Nel giugno dello scorso anno, quattro mesi prima di annunciare la chiusura dello stabilimento di San Giovanni, avete presentato un piano industriale che prevedeva investimenti nella formazione del personale della Ferriera. Come mai?
"Quel piano prevedeva la formazione del personale che, però, era fondato sulla prospettiva di un cambiamento nella produzione a San Giovanni. In pratica, la produzione di alcuni materiali si sarebbe trasferita a San Didero, dove pensavamo di aumentare i volumi e, di conseguenza, mantenere o diversificare la produzione di San Giovanni Valdarno. Ma a ottobre, al ripristino dell'attività , c'è stato un calo delle vendite anche per lo stabilimento torinese, e quindi abbiamo dovuto cambiare le prospettive di tutto il piano industriale: abbiamo puntato alla saturazione della produzione a San Didero e annunciato, dunque, la chiusura della Ferriera di San Giovanni".
Ci sono altri stabilimenti a rischio di chiusura?
"Sì, ma non in Italia. Si tratta di due stabilimenti all'estero, in Belgio e Lussemburgo. Anche lì siamo fermi con la produzione, e in Belgio prevediamo la chiusura definitiva. Perché il vero problema è il calo della domanda a livello generale".
Quanti sono gli operai che lavorano a San Giovanni Valdarno e quali le loro prospettive?
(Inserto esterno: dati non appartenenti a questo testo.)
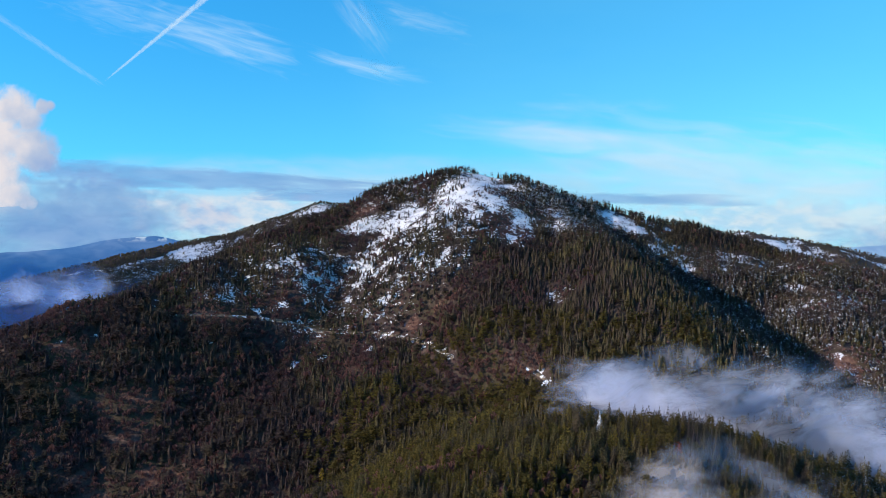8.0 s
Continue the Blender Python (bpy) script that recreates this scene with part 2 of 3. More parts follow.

"Ci sono in tutto 79 persone assunte, di cui 11 fanno parte di una cooperativa. Per i 68 operai alle nostre dipendenze dirette, sarà difficile fare prepensionamenti, perché sono tutti giovani e hanno pure una buona professionalità . La speranza è di ripartire con la produzione e poterli quindi occupare, ma in caso di chiusura definitiva cercheremo di limitare il disagio sociale e aiuteremo quelle persone a ricollocarsi nel mondo del lavoro".